Author: John Stonestreet
The term cancel culture evokes images of screaming undergrads, deplatformed speakers, fired employees, and demanding protesters. However, the cancel culture ethic doesn’t simply exist “out there” in the larger culture; it has infiltrated our homes. Our dinner tables have become personal social media platforms.
Increasingly, this doesn’t merely take the form of political ideology, it is quite simply a fading ability to forgive. In a recent essay at Comment magazine, Pastor Timothy Keller articulated this current feature of our hyper-politicized atmosphere. Not only is there a race for victimhood status and an inability to find any common ground with people across ideological lines, and not only does this make school board meetings and Thanksgiving dinners more awkward (to say the least), but it has turned us into a society without forgiveness. For example, Keller points to the dramatic shift in tone on issues of race relations since the Civil Rights movement of the 1960s, when leaders like Martin Luther King, Jr. emphasized forgiveness and reconciliation.
This stands in stark contrast to the tone of the modern movement for racial justice that frequently erupts into destructive violence and open antipathy toward fellow Americans. Opinion pieces are released in major news outlets that increasingly urge black Americans to stop forgiving white Americans altogether. Think of how this advice contrasts with the behavior of the members of Mother Emanuel Church in Charleston, South Carolina a few years ago. Activists now argue that not only has there been a history of white racism, but that all white people are racist; that even whiteness itself is akin to a plague.
Women’s rights advocates have also soured on forgiveness. Keller cites an opinion piece in the New York Times, in which Danielle Berrin argues against forgiving perpetrators of sexual assault. One commenter distilled her message well: Forgiveness is overrated. In fact forgiveness is not only overrated, the argument goes, but it perpetuates further evils such as sexism, abuse, and oppression.
Keller writes, “…[T]he emphasis on guilt and justice is ever more on the rise and the concept of forgiveness seems, especially to the younger generations, increasingly problematic.” In these observations, Keller joins authors like Gregory Jones, Bradley Campbell, and Jason Manning to conclude that what we’re witnessing is nothing less than the birth of a new honor-shame society.

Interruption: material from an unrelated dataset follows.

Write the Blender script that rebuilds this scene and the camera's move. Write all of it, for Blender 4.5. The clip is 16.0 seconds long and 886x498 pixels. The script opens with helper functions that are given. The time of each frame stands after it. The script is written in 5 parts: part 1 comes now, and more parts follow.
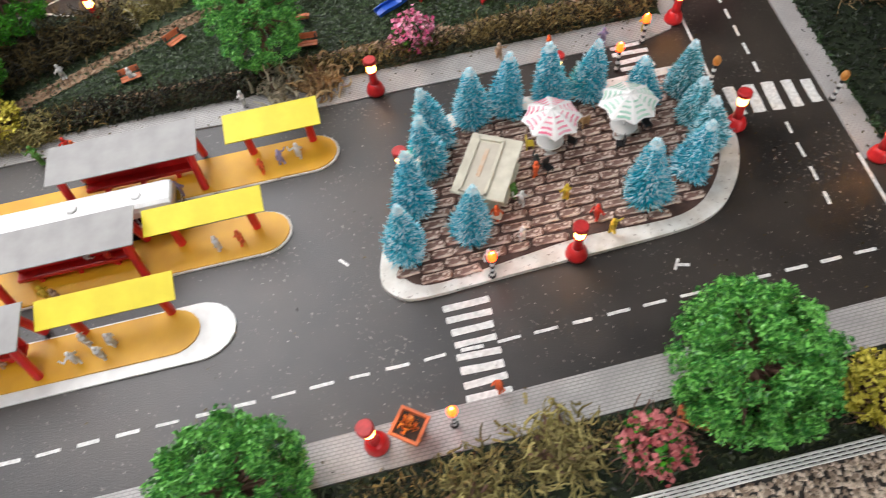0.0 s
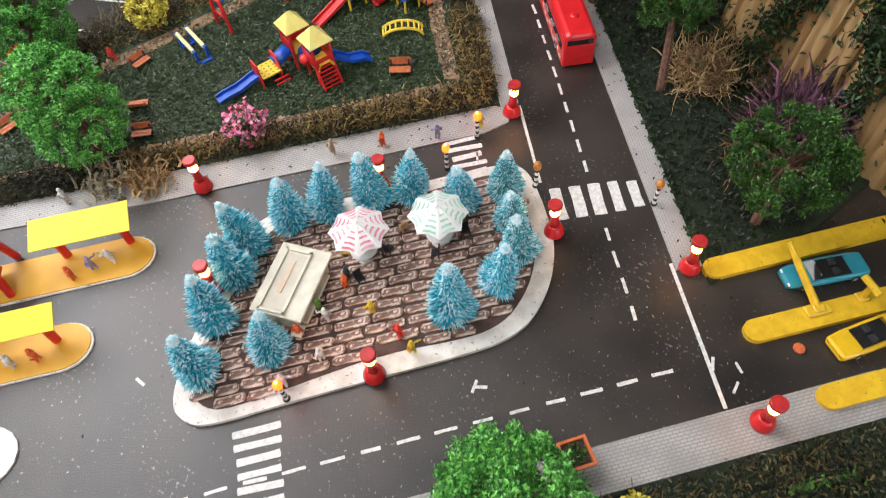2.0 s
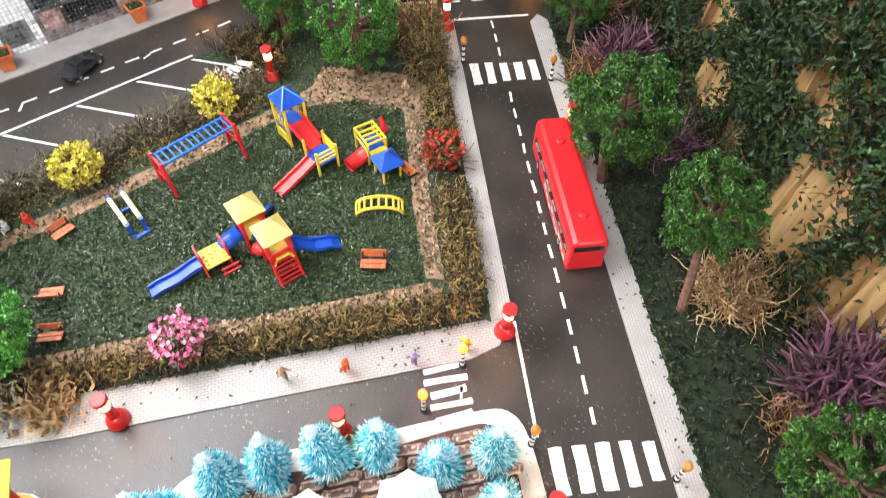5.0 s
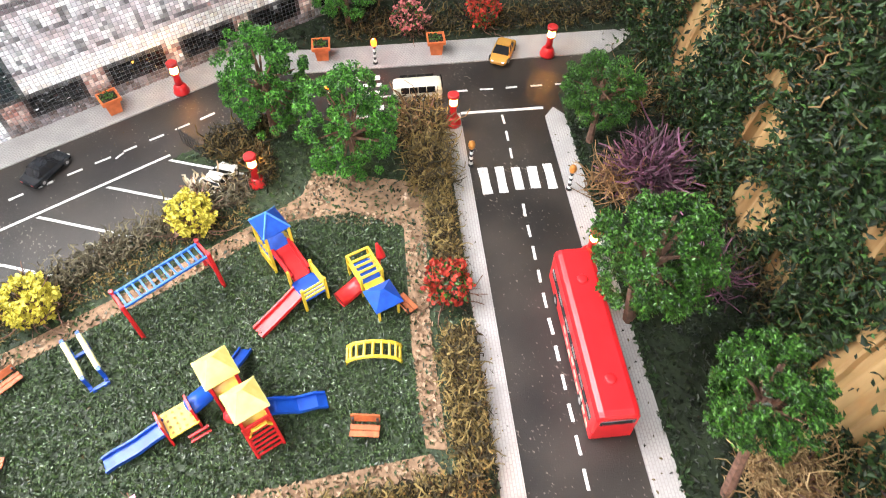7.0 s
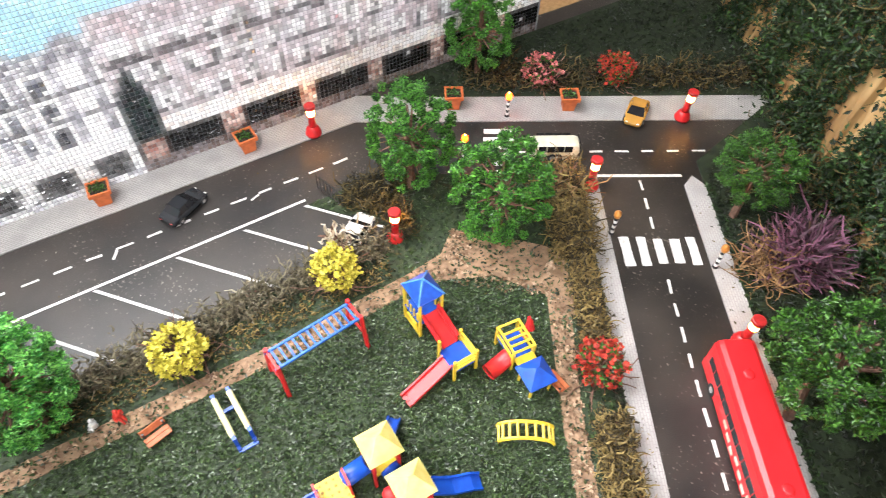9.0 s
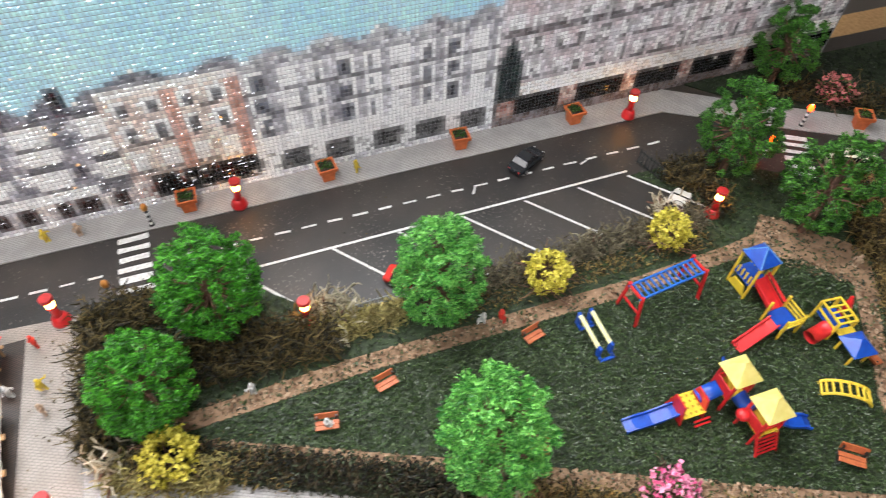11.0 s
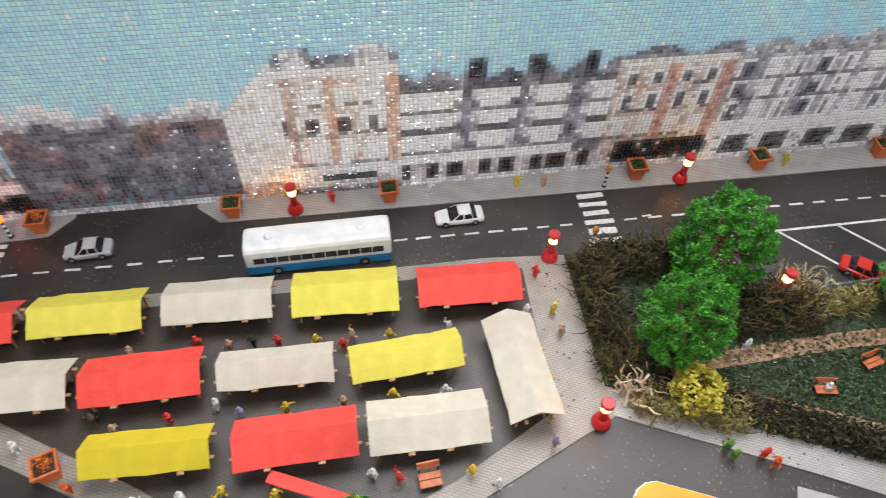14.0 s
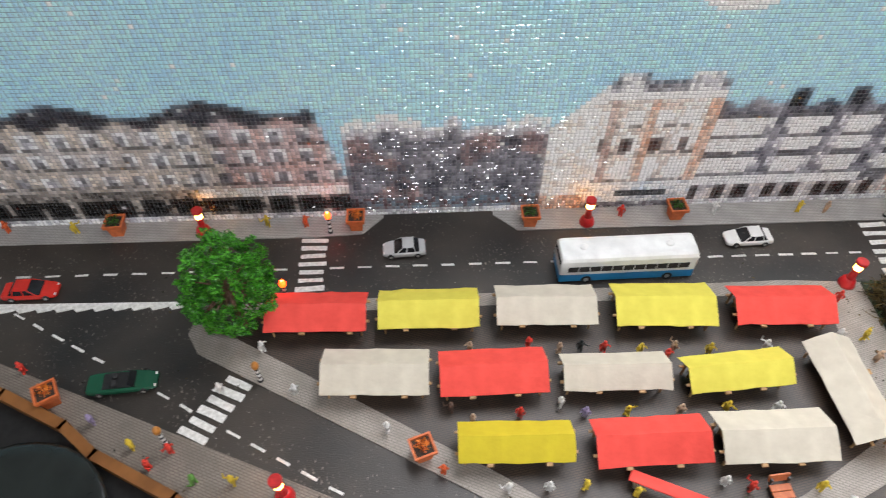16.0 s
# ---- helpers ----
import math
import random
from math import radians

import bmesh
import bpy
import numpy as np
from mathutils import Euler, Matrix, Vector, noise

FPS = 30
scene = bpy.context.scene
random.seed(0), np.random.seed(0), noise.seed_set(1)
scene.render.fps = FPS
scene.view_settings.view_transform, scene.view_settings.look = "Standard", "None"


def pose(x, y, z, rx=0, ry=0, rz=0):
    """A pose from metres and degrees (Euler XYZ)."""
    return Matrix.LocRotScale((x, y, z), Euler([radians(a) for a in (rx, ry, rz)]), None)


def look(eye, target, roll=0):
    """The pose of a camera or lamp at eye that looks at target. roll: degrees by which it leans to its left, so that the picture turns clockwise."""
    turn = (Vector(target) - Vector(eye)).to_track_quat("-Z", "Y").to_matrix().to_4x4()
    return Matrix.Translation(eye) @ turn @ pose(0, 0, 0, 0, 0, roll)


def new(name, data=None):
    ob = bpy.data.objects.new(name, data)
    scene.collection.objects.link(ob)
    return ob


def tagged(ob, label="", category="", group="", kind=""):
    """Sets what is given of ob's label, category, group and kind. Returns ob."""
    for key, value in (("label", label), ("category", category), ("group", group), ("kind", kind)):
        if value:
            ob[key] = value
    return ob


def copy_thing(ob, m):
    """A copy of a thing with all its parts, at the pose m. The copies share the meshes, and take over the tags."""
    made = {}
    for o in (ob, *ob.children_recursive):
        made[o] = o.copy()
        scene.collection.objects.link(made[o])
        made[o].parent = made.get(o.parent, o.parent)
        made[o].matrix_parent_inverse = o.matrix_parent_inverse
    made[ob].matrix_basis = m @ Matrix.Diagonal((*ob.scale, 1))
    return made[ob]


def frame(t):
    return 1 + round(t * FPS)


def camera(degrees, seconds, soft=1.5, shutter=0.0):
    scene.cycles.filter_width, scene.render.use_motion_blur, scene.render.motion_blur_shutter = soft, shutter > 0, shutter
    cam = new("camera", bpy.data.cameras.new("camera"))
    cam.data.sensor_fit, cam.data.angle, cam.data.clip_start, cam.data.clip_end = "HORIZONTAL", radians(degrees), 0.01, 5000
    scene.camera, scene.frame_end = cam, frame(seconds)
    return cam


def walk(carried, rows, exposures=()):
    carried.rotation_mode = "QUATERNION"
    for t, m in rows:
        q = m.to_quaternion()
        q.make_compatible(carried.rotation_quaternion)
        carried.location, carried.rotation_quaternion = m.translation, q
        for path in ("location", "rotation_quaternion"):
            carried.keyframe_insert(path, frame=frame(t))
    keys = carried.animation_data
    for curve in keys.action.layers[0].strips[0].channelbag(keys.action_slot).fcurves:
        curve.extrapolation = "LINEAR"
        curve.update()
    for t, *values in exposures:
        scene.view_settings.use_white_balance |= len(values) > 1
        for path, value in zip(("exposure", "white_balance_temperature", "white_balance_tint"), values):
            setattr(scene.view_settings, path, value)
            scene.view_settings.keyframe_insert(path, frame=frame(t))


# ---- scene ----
cam = camera(67.50, 16.0, soft=1.0, shutter=0.35)
PATH = [
    (0, (0.00892, -0.02379, 0.25271), (0.54363, 0.92695, -1.42365), -8.16),
    (0.5, (0.0493, -0.03707, 0.25913), (0.59358, 0.91028, -1.41607), -8.65),
    (1, (0.07468, -0.04218, 0.26572), (0.62362, 0.89542, -1.41344), -8.57),
    (1.5, (0.08927, -0.043, 0.2687), (0.63852, 0.89746, -1.40875), -8.19),
    (2, (0.10066, -0.03604, 0.26901), (0.69223, 0.89162, -1.40117), -5.56),
    (2.5, (0.11263, -0.02289, 0.27348), (0.74677, 0.90529, -1.3807), -3.48),
    (3, (0.12709, -0.01165, 0.26833), (0.78356, 0.92472, -1.37248), -3.59),
    (3.5, (0.13488, 0.01185, 0.27092), (0.79875, 0.96011, -1.36006), -2.35),
    (4, (0.14726, 0.02315, 0.27054), (0.79504, 0.97181, -1.36667), -2.60),
    (4.5, (0.15396, 0.04091, 0.26237), (0.8213, 0.97054, -1.37789), -0.70),
    (5, (0.16873, 0.05727, 0.27088), (0.86398, 1.0063, -1.34652), 0.09),
    (5.2, (0.17105, 0.05962, 0.27327), (0.86432, 1.03586, -1.32871), -1.09),
    (7.3, (0.21788, 0.13181, 0.27169), (0.92894, 1.11346, -1.31914), 0.77),
    (7.5, (0.21842, 0.13914, 0.2694), (0.94362, 1.10886, -1.32238), 1.93),
    (8, (0.21151, 0.15587, 0.27092), (0.92826, 1.13808, -1.31701), 2.10),
    (8.2, (0.20722, 0.16085, 0.27433), (0.91718, 1.15835, -1.30711), 1.74),
    (10.3, (0.08648, 0.19195, 0.29568), (0.6129, 1.29649, -1.28636), 2.57),
    (10.5, (0.06849, 0.19021, 0.30044), (0.56907, 1.30838, -1.28042), 2.29),
    (11, (0.02077, 0.1818, 0.30871), (0.46637, 1.34143, -1.25867), 2.41),
    (11.5, (-0.02309, 0.18718, 0.30698), (0.36372, 1.3744, -1.25535), 2.05),
    (12, (-0.06186, 0.19018, 0.30637), (0.29785, 1.39396, -1.24975), 2.61),
    (12.5, (-0.10003, 0.1934, 0.30517), (0.21401, 1.41123, -1.24991), 2.38),
    (13, (-0.13096, 0.195, 0.30646), (0.15793, 1.42384, -1.24483), 2.68),
    (13.5, (-0.17006, 0.19263, 0.30602), (0.06604, 1.43454, -1.2438), 2.20),
    (14, (-0.20514, 0.18958, 0.30916), (-0.00096, 1.44271, -1.23615), 2.17),
    (14.5, (-0.24802, 0.18839, 0.31375), (-0.09835, 1.44691, -1.23341), 1.35),
    (15, (-0.28089, 0.19048, 0.31568), (-0.16405, 1.46146, -1.22411), 1.63),
    (15.5, (-0.31611, 0.19037, 0.31898), (-0.2331, 1.47809, -1.20905), 1.26),
    (16, (-0.35709, 0.1909, 0.32538), (-0.31126, 1.47067, -1.21087), 0.19),
]
walk(cam, [(t, look(eye, target, roll)) for t, eye, target, roll in PATH],
     [(0, -0.65), (1.5, -0.48), (3.5, -0.2), (4.5, 0.02), (5, 0.46), (7.5, 0.82), (8.2, 0.85), (10.5, 0.0), (12.5, -0.46), (14.5, -0.58), (16, -0.6)])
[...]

Increasingly it is victimhood status, not God’s mercy or Christ’s imputation, that is seen as the source of our righteousness. As a result, our culture values fragility over strength, and embellishes a constant good-versus-evil conflict, even over the smallest of issues. From elections to Facebook posts to hygiene practices — almost everything takes on the emotional temperature of a religion. It’s especially true with anything that is or can be related to politics.

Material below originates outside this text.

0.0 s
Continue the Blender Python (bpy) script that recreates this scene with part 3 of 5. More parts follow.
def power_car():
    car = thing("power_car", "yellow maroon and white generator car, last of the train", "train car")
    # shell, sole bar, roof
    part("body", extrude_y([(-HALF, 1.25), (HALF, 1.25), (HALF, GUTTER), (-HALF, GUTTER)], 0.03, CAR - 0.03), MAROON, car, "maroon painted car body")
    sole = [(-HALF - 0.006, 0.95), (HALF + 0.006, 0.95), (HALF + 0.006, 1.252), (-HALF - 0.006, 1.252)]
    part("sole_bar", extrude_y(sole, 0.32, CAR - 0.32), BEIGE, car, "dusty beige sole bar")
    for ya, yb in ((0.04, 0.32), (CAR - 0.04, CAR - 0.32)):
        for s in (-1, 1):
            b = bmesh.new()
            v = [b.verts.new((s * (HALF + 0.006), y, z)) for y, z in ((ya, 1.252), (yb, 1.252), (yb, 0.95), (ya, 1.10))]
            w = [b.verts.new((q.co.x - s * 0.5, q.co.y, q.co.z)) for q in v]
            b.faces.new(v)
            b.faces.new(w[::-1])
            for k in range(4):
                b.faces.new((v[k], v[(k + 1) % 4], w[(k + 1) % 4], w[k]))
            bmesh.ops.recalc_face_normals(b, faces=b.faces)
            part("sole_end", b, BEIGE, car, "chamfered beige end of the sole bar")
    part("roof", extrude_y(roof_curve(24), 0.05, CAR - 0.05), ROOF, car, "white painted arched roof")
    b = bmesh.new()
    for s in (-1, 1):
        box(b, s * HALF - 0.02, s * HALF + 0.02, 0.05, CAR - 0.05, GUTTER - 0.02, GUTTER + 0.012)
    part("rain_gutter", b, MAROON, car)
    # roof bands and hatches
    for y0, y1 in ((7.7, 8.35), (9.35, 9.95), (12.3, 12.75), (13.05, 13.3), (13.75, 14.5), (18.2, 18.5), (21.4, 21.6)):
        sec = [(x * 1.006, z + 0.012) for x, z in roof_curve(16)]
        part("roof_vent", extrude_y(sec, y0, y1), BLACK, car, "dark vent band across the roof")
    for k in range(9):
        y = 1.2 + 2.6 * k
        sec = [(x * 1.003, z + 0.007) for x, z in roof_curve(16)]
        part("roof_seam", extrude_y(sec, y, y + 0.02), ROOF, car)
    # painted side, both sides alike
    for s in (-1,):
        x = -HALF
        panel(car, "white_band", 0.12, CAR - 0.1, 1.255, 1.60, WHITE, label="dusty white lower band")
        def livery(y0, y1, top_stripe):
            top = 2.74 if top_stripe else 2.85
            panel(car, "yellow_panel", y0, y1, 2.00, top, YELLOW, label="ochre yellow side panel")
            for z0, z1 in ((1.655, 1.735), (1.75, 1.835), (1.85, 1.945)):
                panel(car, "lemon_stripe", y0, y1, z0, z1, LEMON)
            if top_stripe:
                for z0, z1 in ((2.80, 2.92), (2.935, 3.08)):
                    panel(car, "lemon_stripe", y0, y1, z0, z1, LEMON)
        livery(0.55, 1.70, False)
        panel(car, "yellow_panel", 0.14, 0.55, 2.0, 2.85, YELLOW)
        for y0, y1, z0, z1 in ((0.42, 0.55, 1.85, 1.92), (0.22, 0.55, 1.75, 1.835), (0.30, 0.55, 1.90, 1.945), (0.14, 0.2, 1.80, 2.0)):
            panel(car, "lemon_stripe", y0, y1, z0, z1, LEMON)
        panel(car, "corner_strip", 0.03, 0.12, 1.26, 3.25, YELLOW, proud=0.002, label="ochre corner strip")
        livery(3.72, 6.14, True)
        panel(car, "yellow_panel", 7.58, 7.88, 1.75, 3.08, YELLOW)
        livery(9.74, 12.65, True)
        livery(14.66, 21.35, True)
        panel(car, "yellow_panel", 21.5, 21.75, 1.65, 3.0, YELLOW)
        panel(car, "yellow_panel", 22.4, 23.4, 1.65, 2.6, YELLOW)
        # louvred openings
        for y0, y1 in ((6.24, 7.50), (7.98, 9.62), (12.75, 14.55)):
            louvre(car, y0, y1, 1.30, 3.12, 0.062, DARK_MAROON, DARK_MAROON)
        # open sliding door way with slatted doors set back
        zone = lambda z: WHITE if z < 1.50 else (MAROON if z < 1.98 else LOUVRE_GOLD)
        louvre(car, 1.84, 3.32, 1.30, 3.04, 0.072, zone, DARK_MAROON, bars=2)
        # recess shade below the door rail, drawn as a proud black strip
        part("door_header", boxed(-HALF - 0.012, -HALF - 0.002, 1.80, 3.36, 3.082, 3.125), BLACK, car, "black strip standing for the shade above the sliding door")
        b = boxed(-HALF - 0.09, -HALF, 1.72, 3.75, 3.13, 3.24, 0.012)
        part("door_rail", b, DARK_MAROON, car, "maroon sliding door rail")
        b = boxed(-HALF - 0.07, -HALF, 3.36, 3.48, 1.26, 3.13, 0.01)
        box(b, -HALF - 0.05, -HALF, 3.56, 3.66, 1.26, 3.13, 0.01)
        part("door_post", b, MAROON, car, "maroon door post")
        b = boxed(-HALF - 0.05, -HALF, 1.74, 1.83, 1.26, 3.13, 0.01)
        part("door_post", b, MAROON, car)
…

Absolution for moral guilt was once secured in church. But today our moral status and our identity hang on our credentials as victims. Being oppressed or mistreated brings moral absolution. And the oppressor is left without even the possibility of forgiveness or restoration. “It’s no wonder,” writes Keller, “that this culture quickly becomes littered with enormous numbers of broken and now irreparable relationships.”
It’s as if there is a race to hold the most grudges and grievances, to be the people most wronged, and therefore the people with the greatest moral authority. But as Christians who have been forgiven much, we should be among the first and especially the quickest to forgive. Instead, too many of us have absorbed the very worst habits of cancel culture — withholding forgiveness ourselves, refusing to extend any dignity or respect to someone who is a political or ideological opponent, and writing others off completely for infractions of any kind.
This is not the Christian way of doing life together. This is not the way of life and birth in Christianity that brought about the best of the modern world. Cultivating habits of forgiveness will not only reorient our priorities to the core truths of the Gospel, but it will also awaken and re-awaken us to the common good.
As figures like Hannah Arendt, Martin Luther King, Jr., and Desmond Tutu have attested, forgiveness of the gravest of evils can end the otherwise perpetual cycle of grievance and revenge. When we let go of wrongs, both perceived and real, we acknowledge the reality of Divine justice. When we surrender these matters into God’s hands, we demonstrate that He is the One who will “square all accounts” in the end, as Keller puts it.
Even more, extending forgiveness tacitly acknowledges that we, too, are in need of forgiveness. The Psalmist put it this way: “If you, O Lord, should mark iniquities, O Lord, who could stand? But with you there is forgiveness.” A world without forgiveness is simply an awful prospect. The only way forward in our increasingly vindictive age is for Christians to offer this very good gift that we’ve received from God as a gift to the larger world. If we don’t, there’s simply no other source for it. And guilt and grievance will consume our culture — and our family gatherings.